Prompt
Leaving the pictures aside, transcribe every line below exactly.

-- Start Record list --

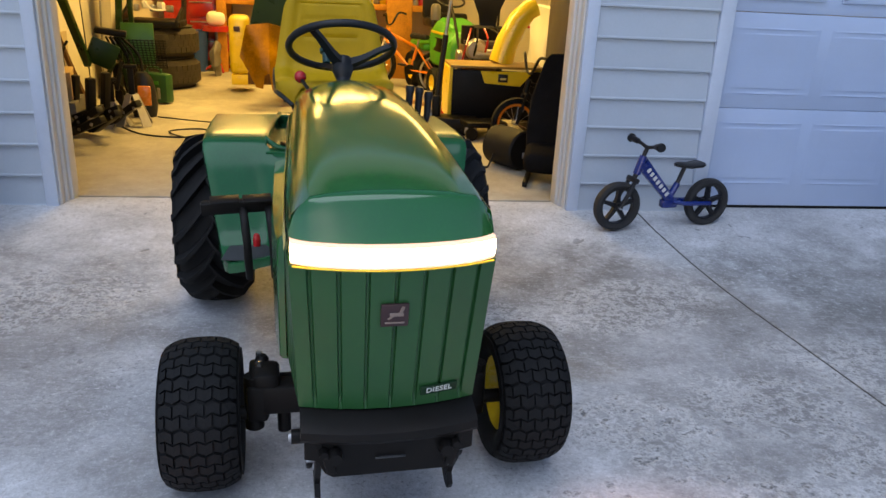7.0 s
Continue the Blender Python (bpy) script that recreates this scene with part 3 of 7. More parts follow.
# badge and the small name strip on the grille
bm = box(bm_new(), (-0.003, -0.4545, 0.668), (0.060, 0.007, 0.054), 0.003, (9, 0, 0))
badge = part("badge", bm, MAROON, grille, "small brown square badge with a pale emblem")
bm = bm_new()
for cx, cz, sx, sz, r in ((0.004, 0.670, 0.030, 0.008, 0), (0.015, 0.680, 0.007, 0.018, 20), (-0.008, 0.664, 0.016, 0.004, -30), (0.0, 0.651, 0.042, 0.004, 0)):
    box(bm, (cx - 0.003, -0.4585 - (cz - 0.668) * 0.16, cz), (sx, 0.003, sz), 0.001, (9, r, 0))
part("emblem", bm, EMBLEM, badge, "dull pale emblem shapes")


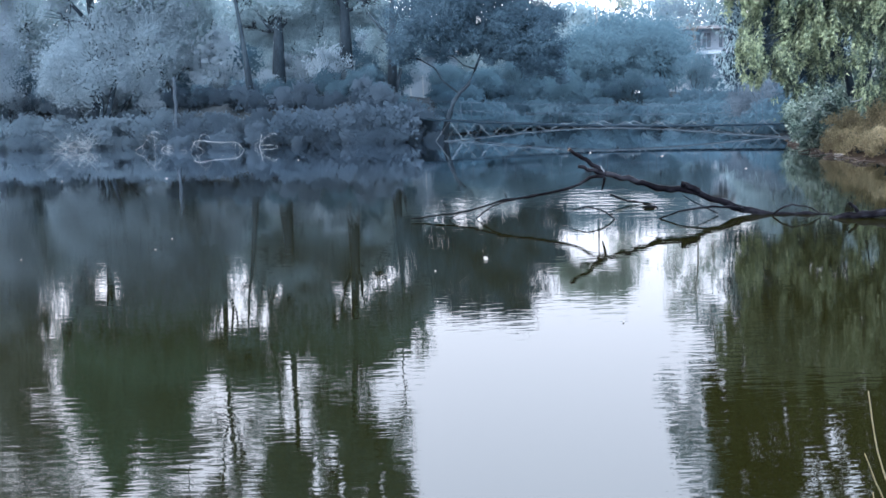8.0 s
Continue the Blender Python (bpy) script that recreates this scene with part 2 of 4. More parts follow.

-- End Record list --

Exercise answer
7.0 s
Continue the Blender Python (bpy) script that recreates this scene with part 3 of 7. More parts follow.
# badge and the small name strip on the grille
bm = box(bm_new(), (-0.003, -0.4545, 0.668), (0.060, 0.007, 0.054), 0.003, (9, 0, 0))
badge = part("badge", bm, MAROON, grille, "small brown square badge with a pale emblem")
bm = bm_new()
for cx, cz, sx, sz, r in ((0.004, 0.670, 0.030, 0.008, 0), (0.015, 0.680, 0.007, 0.018, 20), (-0.008, 0.664, 0.016, 0.004, -30), (0.0, 0.651, 0.042, 0.004, 0)):
    box(bm, (cx - 0.003, -0.4585 - (cz - 0.668) * 0.16, cz), (sx, 0.003, sz), 0.001, (9, r, 0))
part("emblem", bm, EMBLEM, badge, "dull pale emblem shapes")


8.0 s
Continue the Blender Python (bpy) script that recreates this scene with part 2 of 4. More parts follow.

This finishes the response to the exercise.